New data and new risks are highlighted, including the dangers of inflatable and portable pools, drain-entrapment and the possible benefit of swimming lessons for young children.
12 tips to prevent drowning
1. Touch supervision is necessary for toddlers and constant eye contact for older children.
2. Install four-sided pool fencing with self-latching and self-closing gates is important.
3. Installing pool alarms helps.
4. Install pool and spa drains covers is important.
5. Swim lessons are recommended for children older than 4 years old, perhaps for those older than 1 year.
6. Cardiopulmonary resuscitation training is recommended.
7. Children riding in watercraft should use a personal flotation device and a life jacket.
8. Air-filled swim aids are not a personal flotation device.
9. Diving should be permitted only in water of known depth.
10. Children should be taught to swim in open bodies of water only when there are lifeguards.
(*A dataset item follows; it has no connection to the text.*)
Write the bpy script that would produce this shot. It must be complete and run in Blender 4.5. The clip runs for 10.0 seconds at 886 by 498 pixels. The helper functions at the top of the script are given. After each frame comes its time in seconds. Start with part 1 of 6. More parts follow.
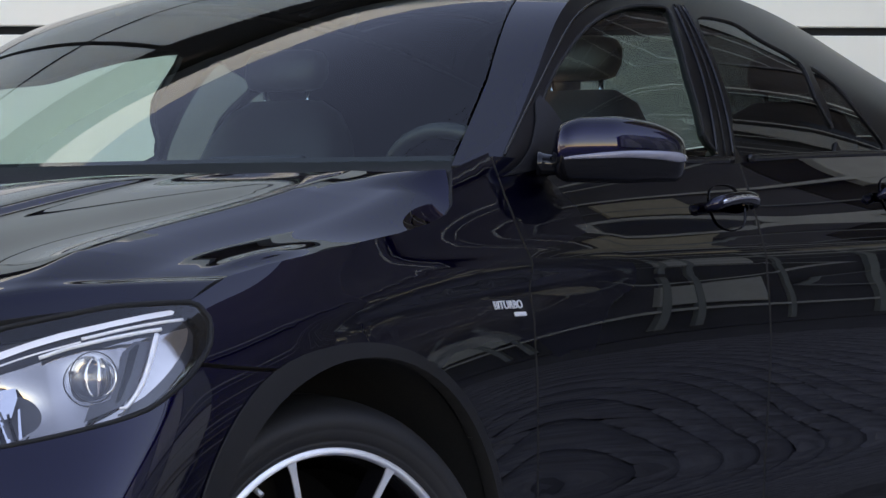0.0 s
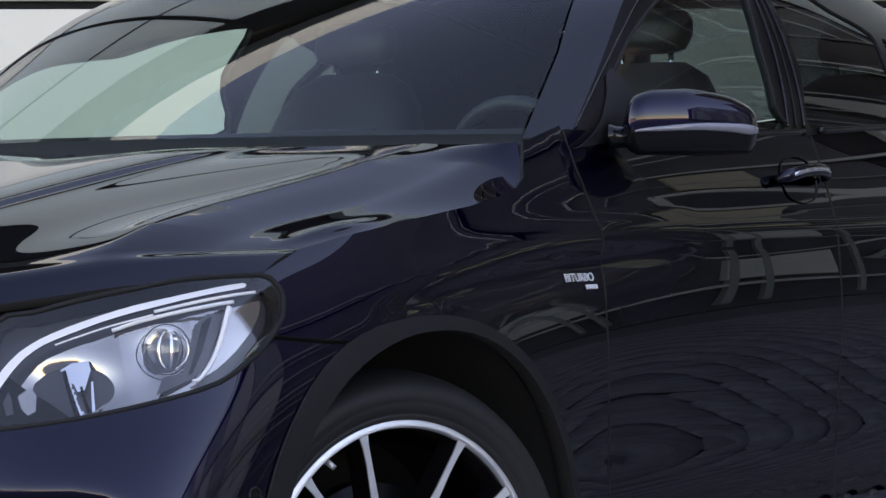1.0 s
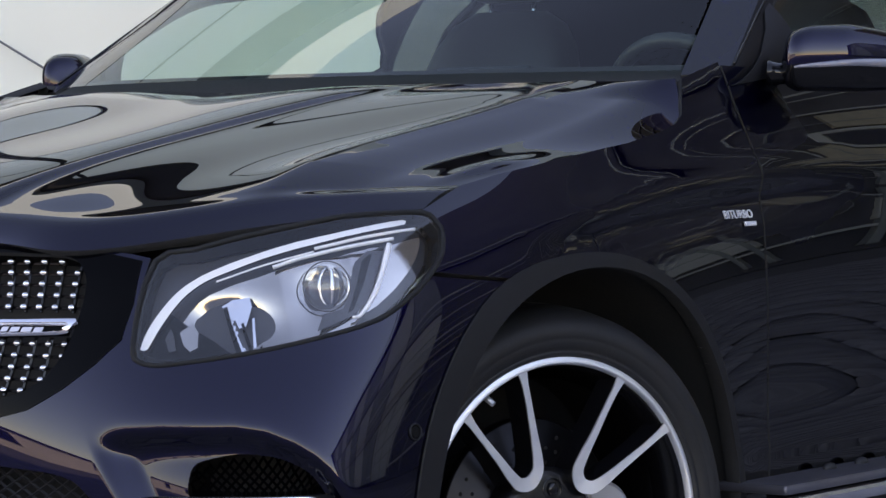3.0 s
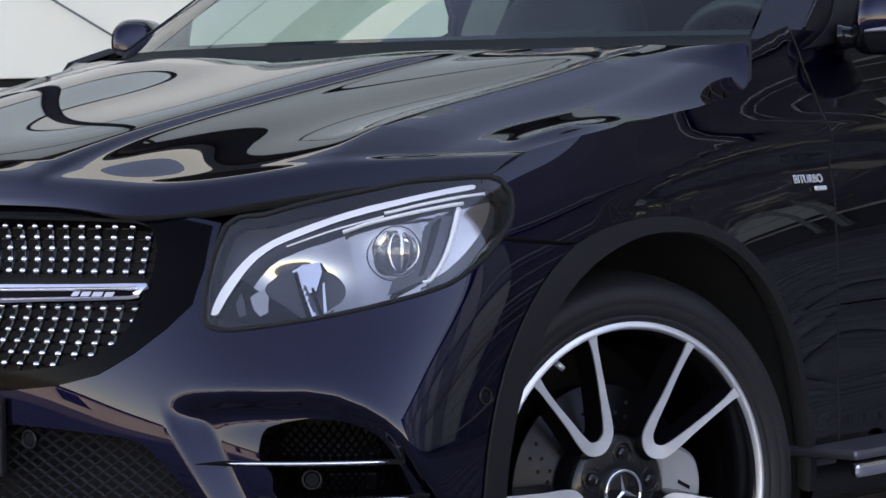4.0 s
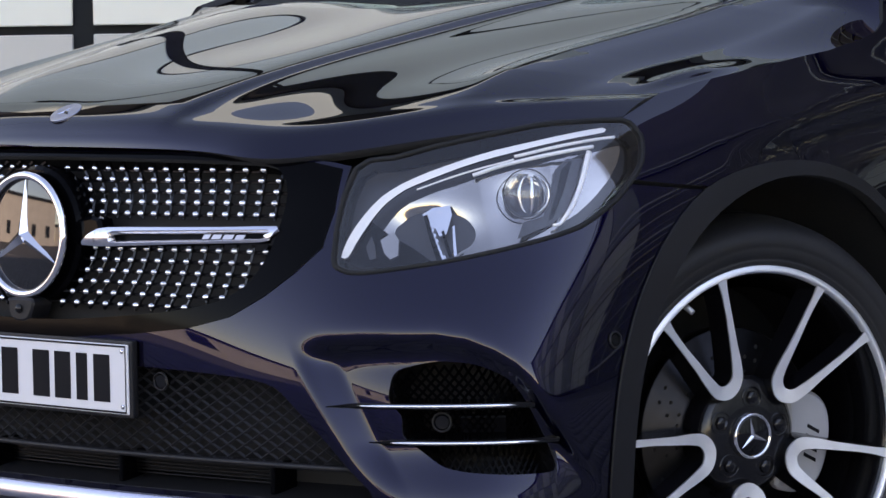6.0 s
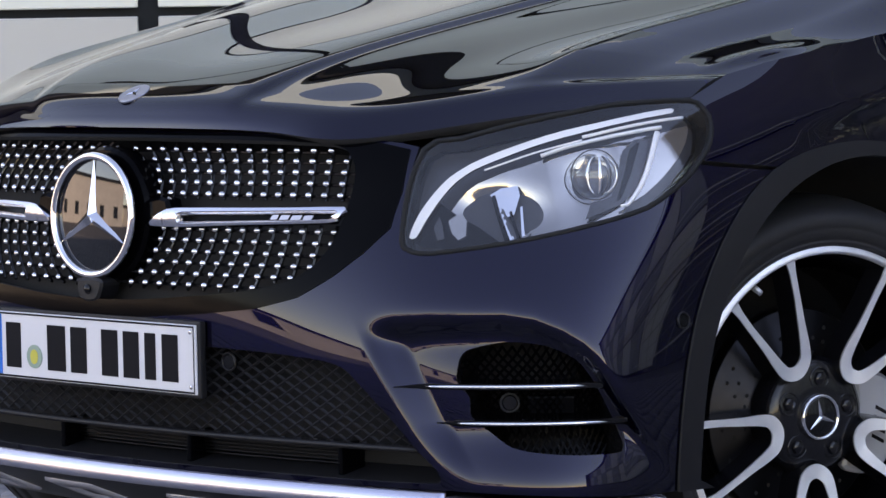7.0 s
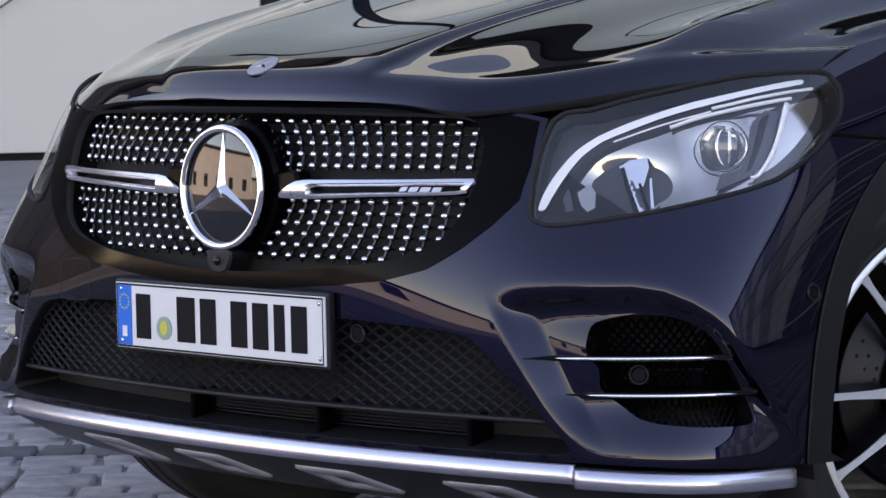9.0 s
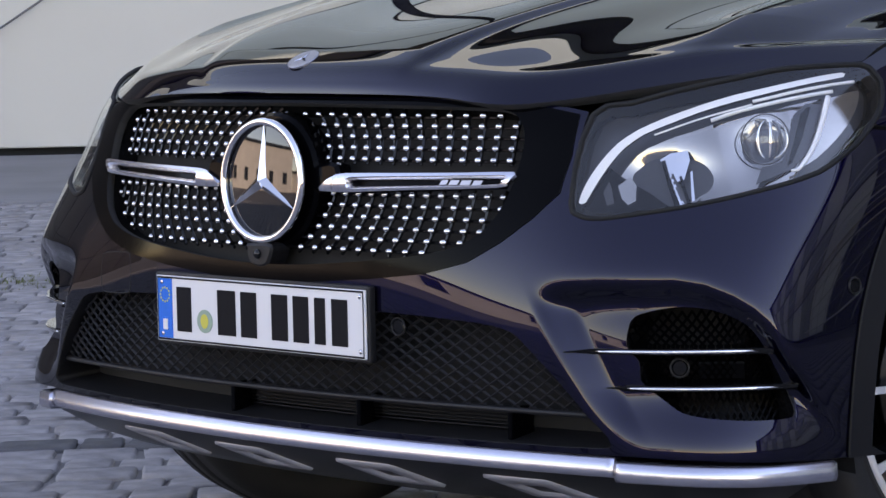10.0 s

11. Supervising older children with seizure disorders is especially important.
12. Alcohol and drug use should be prohibited during swimming and boating activities.
Remember the bathroom. Children have drowned in inches of water.
Infants and young children should never be left alone in the bathtub even for a moment.
Buckets of water should be emptied after use.
Sally Robinson is a clinical professor of pediatrics at UTMB Children’s Hospital, and Keith Bly is an associate professor of pediatrics and director of the UTMB Pediatric Urgent Care Clinics. This column isn’t intended to replace the advice of your child’s physician.